## What to work on
Transcribe all of the data exactly. Omit the pictures.

## Data extract
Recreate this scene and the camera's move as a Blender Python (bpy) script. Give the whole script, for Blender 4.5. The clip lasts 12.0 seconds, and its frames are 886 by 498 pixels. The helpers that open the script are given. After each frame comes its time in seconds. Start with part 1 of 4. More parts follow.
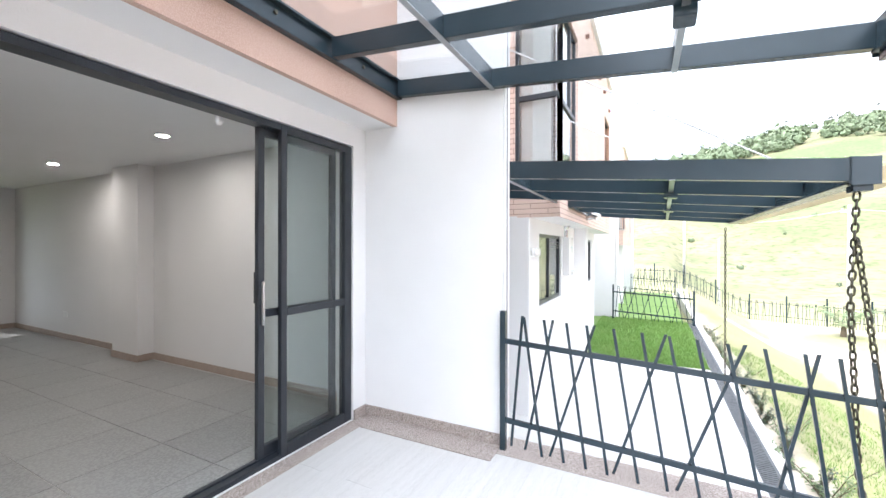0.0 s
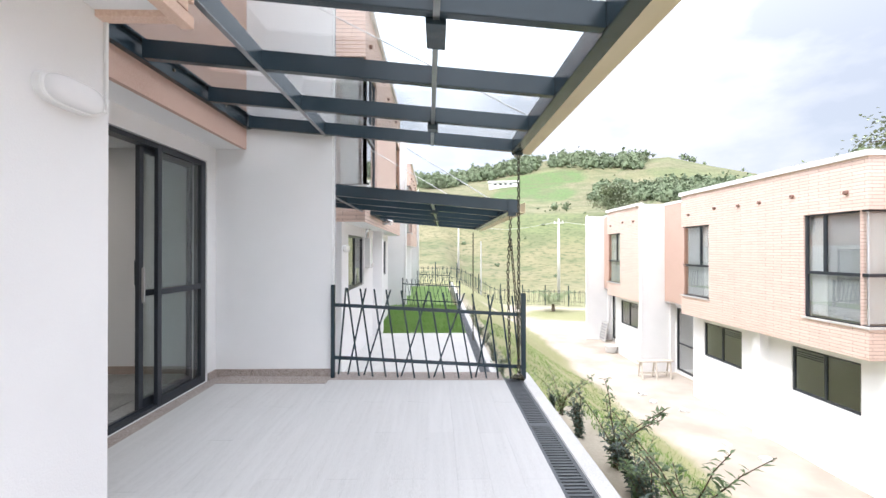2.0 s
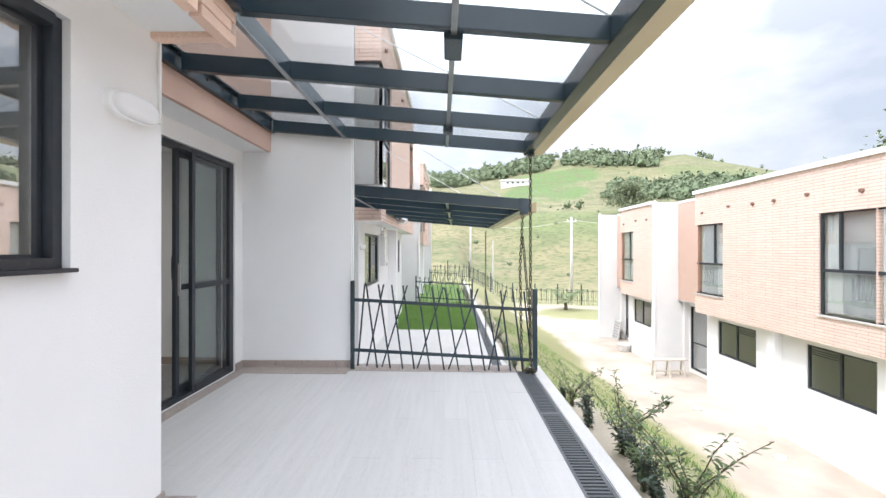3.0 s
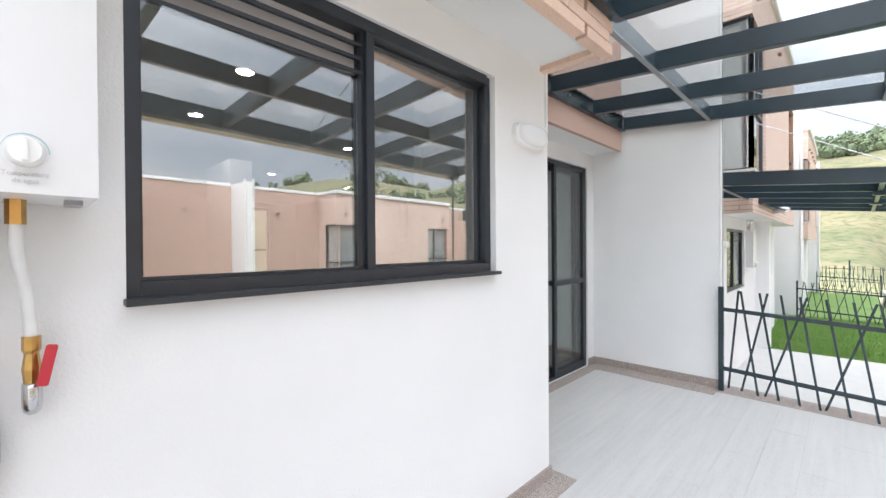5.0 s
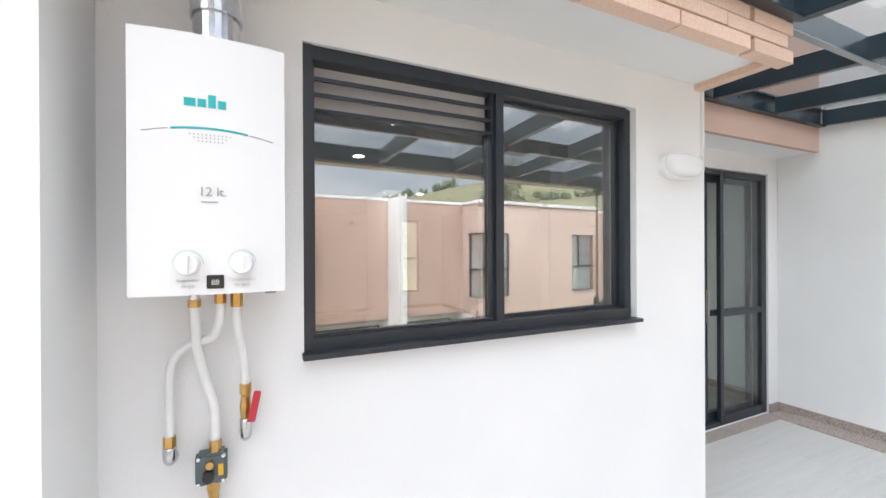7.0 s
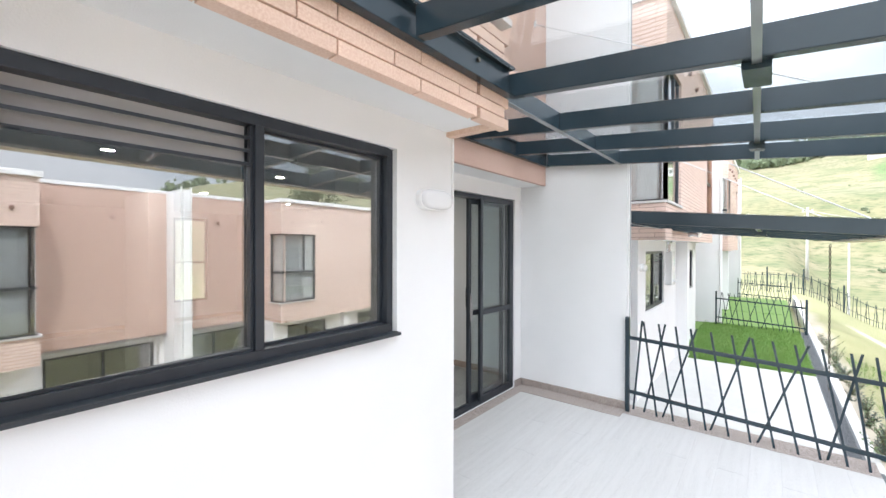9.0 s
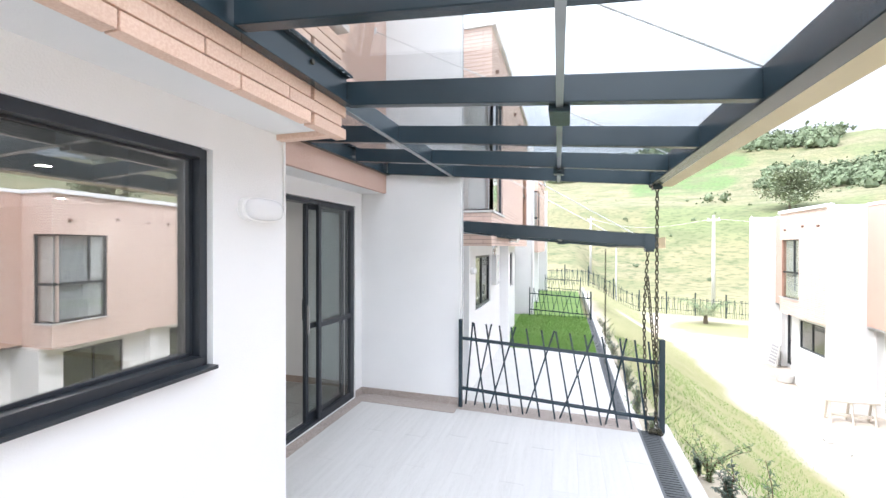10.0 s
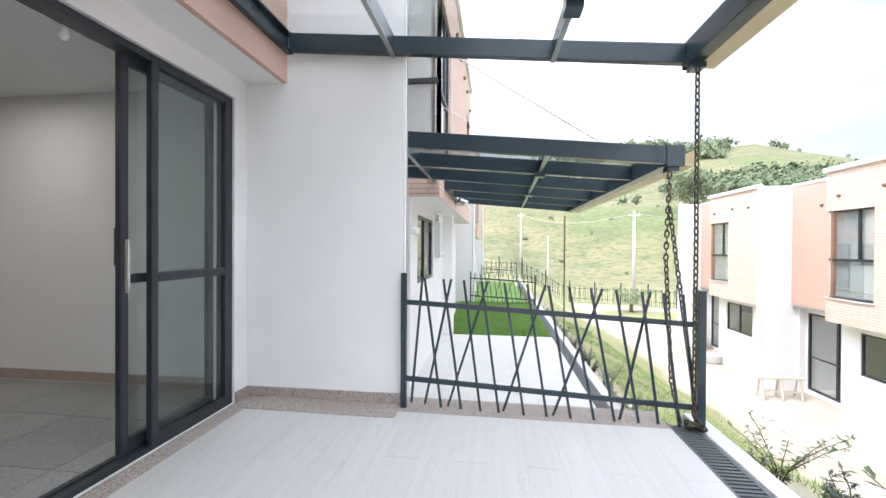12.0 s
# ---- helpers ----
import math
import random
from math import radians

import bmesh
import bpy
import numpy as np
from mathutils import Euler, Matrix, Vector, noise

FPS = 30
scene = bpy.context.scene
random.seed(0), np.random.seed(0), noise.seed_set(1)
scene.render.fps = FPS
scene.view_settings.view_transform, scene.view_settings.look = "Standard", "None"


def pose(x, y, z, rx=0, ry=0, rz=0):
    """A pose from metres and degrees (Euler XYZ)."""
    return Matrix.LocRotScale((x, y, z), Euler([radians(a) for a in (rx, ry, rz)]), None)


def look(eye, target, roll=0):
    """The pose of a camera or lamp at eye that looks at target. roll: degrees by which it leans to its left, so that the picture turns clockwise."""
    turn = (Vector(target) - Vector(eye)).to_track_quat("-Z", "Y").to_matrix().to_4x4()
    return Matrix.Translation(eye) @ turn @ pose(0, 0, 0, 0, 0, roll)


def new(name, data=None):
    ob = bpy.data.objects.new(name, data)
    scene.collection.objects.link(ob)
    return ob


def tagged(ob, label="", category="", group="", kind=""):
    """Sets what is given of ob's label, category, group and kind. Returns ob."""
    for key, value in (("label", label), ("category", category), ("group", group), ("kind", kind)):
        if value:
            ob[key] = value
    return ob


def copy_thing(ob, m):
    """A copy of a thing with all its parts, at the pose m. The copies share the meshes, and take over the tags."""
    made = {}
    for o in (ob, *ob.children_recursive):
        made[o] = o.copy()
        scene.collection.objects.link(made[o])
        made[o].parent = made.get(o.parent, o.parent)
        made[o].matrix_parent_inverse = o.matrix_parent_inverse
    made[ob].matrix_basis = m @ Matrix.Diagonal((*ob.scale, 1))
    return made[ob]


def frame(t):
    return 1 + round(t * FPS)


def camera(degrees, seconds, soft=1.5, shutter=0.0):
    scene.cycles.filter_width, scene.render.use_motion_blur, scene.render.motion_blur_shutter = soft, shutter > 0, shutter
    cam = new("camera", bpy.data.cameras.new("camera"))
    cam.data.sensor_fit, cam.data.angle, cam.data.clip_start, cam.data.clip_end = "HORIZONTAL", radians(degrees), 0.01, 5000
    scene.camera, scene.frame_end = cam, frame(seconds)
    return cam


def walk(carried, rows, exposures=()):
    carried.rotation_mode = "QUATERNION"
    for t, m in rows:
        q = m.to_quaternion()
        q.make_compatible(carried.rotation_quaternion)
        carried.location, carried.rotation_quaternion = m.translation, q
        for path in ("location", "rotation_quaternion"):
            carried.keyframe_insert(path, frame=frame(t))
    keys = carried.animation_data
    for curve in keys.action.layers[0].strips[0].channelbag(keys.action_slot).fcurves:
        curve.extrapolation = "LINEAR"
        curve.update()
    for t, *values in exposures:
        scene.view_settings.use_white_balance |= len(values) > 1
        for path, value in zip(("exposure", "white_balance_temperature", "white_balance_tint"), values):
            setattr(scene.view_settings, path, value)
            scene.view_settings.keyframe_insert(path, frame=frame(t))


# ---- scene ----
cam = camera(95.1, 12.0)
PATH = [
    (0, (0.457, 0.271, 1.413), (-0.465, 2.047, 1.41), 0.1),
    (0.5, (0.502, -0.177, 1.382), (0.075, 1.777, 1.396), -0.0),
    (1, (0.584, -0.617, 1.41), (0.406, 1.375, 1.41), 0.0),
    (1.5, (0.607, -1.005, 1.377), (0.541, 0.994, 1.38), -0.2),
    (2, (0.608, -1.264, 1.337), (0.64, 0.735, 1.345), -0.0),
    (2.5, (0.612, -1.401, 1.326), (0.668, 0.598, 1.33), -0.1),
    (4.5, (0.364, -1.479, 1.313), (-0.646, 0.247, 1.295), -0.1),
    (5, (0.352, -1.507, 1.372), (-1.057, -0.088, 1.359), -0.4),
    (5.5, (0.361, -1.521, 1.457), (-1.308, -0.421, 1.433), -0.1),
    (6, (0.375, -1.523, 1.504), (-1.405, -0.611, 1.493), -0.2),
    (6.5, (0.393, -1.513, 1.537), (-1.419, -0.667, 1.535), -0.3),
    (8.5, (0.597, -1.429, 1.659), (-1.01, -0.239, 1.64), 0.0),
    (9, (0.652, -1.41, 1.695), (-0.604, 0.147, 1.68), 0.1),
    (9.5, (0.683, -1.395, 1.73), (-0.215, 0.392, 1.723), -0.0),
    (10, (0.64, -1.338, 1.772), (0.057, 0.575, 1.761), 0.1),
    (10.5, (0.551, -1.197, 1.75), (0.284, 0.785, 1.738), 0.3),
    (11, (0.47, -0.879, 1.618), (0.313, 1.115, 1.605), 0.0),
    (11.5, (0.34, -0.394, 1.405), (0.197, 1.601, 1.391), 0.3),
    (12, (0.176, 0.121, 1.173), (-0.077, 2.105, 1.16), 0.3),
]
walk(cam, [(t, look(eye, target, roll)) for t, eye, target, roll in PATH], exposures=[(0, 0.76, 6250, 11), (0.5, 0.50, 6250, 11), (1, 0.24, 6280, 11), (1.75, 0.04, 6400, 12), (2.5, -0.06, 6400, 11), (4.5, 0.02, 6450, 9), (6, 0.16, 6500, 8), (8.5, 0.22, 6480, 8), (9.5, 0.38, 6250, 10), (11, 0.16, 6300, 11), (12, 0.12, 6300, 10)])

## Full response
Recreate this scene and the camera's move as a Blender Python (bpy) script. Give the whole script, for Blender 4.5. The clip lasts 12.0 seconds, and its frames are 886 by 498 pixels. The helpers that open the script are given. After each frame comes its time in seconds. Start with part 1 of 4. More parts follow.
0.0 s
2.0 s
3.0 s
5.0 s
7.0 s
9.0 s
10.0 s
12.0 s
# ---- helpers ----
import math
import random
from math import radians

import bmesh
import bpy
import numpy as np
from mathutils import Euler, Matrix, Vector, noise

FPS = 30
scene = bpy.context.scene
random.seed(0), np.random.seed(0), noise.seed_set(1)
scene.render.fps = FPS
scene.view_settings.view_transform, scene.view_settings.look = "Standard", "None"


def pose(x, y, z, rx=0, ry=0, rz=0):
    """A pose from metres and degrees (Euler XYZ)."""
    return Matrix.LocRotScale((x, y, z), Euler([radians(a) for a in (rx, ry, rz)]), None)


def look(eye, target, roll=0):
    """The pose of a camera or lamp at eye that looks at target. roll: degrees by which it leans to its left, so that the picture turns clockwise."""
    turn = (Vector(target) - Vector(eye)).to_track_quat("-Z", "Y").to_matrix().to_4x4()
    return Matrix.Translation(eye) @ turn @ pose(0, 0, 0, 0, 0, roll)


def new(name, data=None):
    ob = bpy.data.objects.new(name, data)
    scene.collection.objects.link(ob)
    return ob


def tagged(ob, label="", category="", group="", kind=""):
    """Sets what is given of ob's label, category, group and kind. Returns ob."""
    for key, value in (("label", label), ("category", category), ("group", group), ("kind", kind)):
        if value:
            ob[key] = value
    return ob


def copy_thing(ob, m):
    """A copy of a thing with all its parts, at the pose m. The copies share the meshes, and take over the tags."""
    made = {}
    for o in (ob, *ob.children_recursive):
        made[o] = o.copy()
        scene.collection.objects.link(made[o])
        made[o].parent = made.get(o.parent, o.parent)
        made[o].matrix_parent_inverse = o.matrix_parent_inverse
    made[ob].matrix_basis = m @ Matrix.Diagonal((*ob.scale, 1))
    return made[ob]


def frame(t):
    return 1 + round(t * FPS)


def camera(degrees, seconds, soft=1.5, shutter=0.0):
    scene.cycles.filter_width, scene.render.use_motion_blur, scene.render.motion_blur_shutter = soft, shutter > 0, shutter
    cam = new("camera", bpy.data.cameras.new("camera"))
    cam.data.sensor_fit, cam.data.angle, cam.data.clip_start, cam.data.clip_end = "HORIZONTAL", radians(degrees), 0.01, 5000
    scene.camera, scene.frame_end = cam, frame(seconds)
    return cam


def walk(carried, rows, exposures=()):
    carried.rotation_mode = "QUATERNION"
    for t, m in rows:
        q = m.to_quaternion()
        q.make_compatible(carried.rotation_quaternion)
        carried.location, carried.rotation_quaternion = m.translation, q
        for path in ("location", "rotation_quaternion"):
            carried.keyframe_insert(path, frame=frame(t))
    keys = carried.animation_data
    for curve in keys.action.layers[0].strips[0].channelbag(keys.action_slot).fcurves:
        curve.extrapolation = "LINEAR"
        curve.update()
    for t, *values in exposures:
        scene.view_settings.use_white_balance |= len(values) > 1
        for path, value in zip(("exposure", "white_balance_temperature", "white_balance_tint"), values):
            setattr(scene.view_settings, path, value)
            scene.view_settings.keyframe_insert(path, frame=frame(t))


# ---- scene ----
cam = camera(95.1, 12.0)
PATH = [
    (0, (0.457, 0.271, 1.413), (-0.465, 2.047, 1.41), 0.1),
    (0.5, (0.502, -0.177, 1.382), (0.075, 1.777, 1.396), -0.0),
    (1, (0.584, -0.617, 1.41), (0.406, 1.375, 1.41), 0.0),
    (1.5, (0.607, -1.005, 1.377), (0.541, 0.994, 1.38), -0.2),
    (2, (0.608, -1.264, 1.337), (0.64, 0.735, 1.345), -0.0),
    (2.5, (0.612, -1.401, 1.326), (0.668, 0.598, 1.33), -0.1),
    (4.5, (0.364, -1.479, 1.313), (-0.646, 0.247, 1.295), -0.1),
    (5, (0.352, -1.507, 1.372), (-1.057, -0.088, 1.359), -0.4),
    (5.5, (0.361, -1.521, 1.457), (-1.308, -0.421, 1.433), -0.1),
    (6, (0.375, -1.523, 1.504), (-1.405, -0.611, 1.493), -0.2),
    (6.5, (0.393, -1.513, 1.537), (-1.419, -0.667, 1.535), -0.3),
    (8.5, (0.597, -1.429, 1.659), (-1.01, -0.239, 1.64), 0.0),
    (9, (0.652, -1.41, 1.695), (-0.604, 0.147, 1.68), 0.1),
    (9.5, (0.683, -1.395, 1.73), (-0.215, 0.392, 1.723), -0.0),
    (10, (0.64, -1.338, 1.772), (0.057, 0.575, 1.761), 0.1),
    (10.5, (0.551, -1.197, 1.75), (0.284, 0.785, 1.738), 0.3),
    (11, (0.47, -0.879, 1.618), (0.313, 1.115, 1.605), 0.0),
    (11.5, (0.34, -0.394, 1.405), (0.197, 1.601, 1.391), 0.3),
    (12, (0.176, 0.121, 1.173), (-0.077, 2.105, 1.16), 0.3),
]
walk(cam, [(t, look(eye, target, roll)) for t, eye, target, roll in PATH], exposures=[(0, 0.76, 6250, 11), (0.5, 0.50, 6250, 11), (1, 0.24, 6280, 11), (1.75, 0.04, 6400, 12), (2.5, -0.06, 6400, 11), (4.5, 0.02, 6450, 9), (6, 0.16, 6500, 8), (8.5, 0.22, 6480, 8), (9.5, 0.38, 6250, 10), (11, 0.16, 6300, 11), (12, 0.12, 6300, 10)])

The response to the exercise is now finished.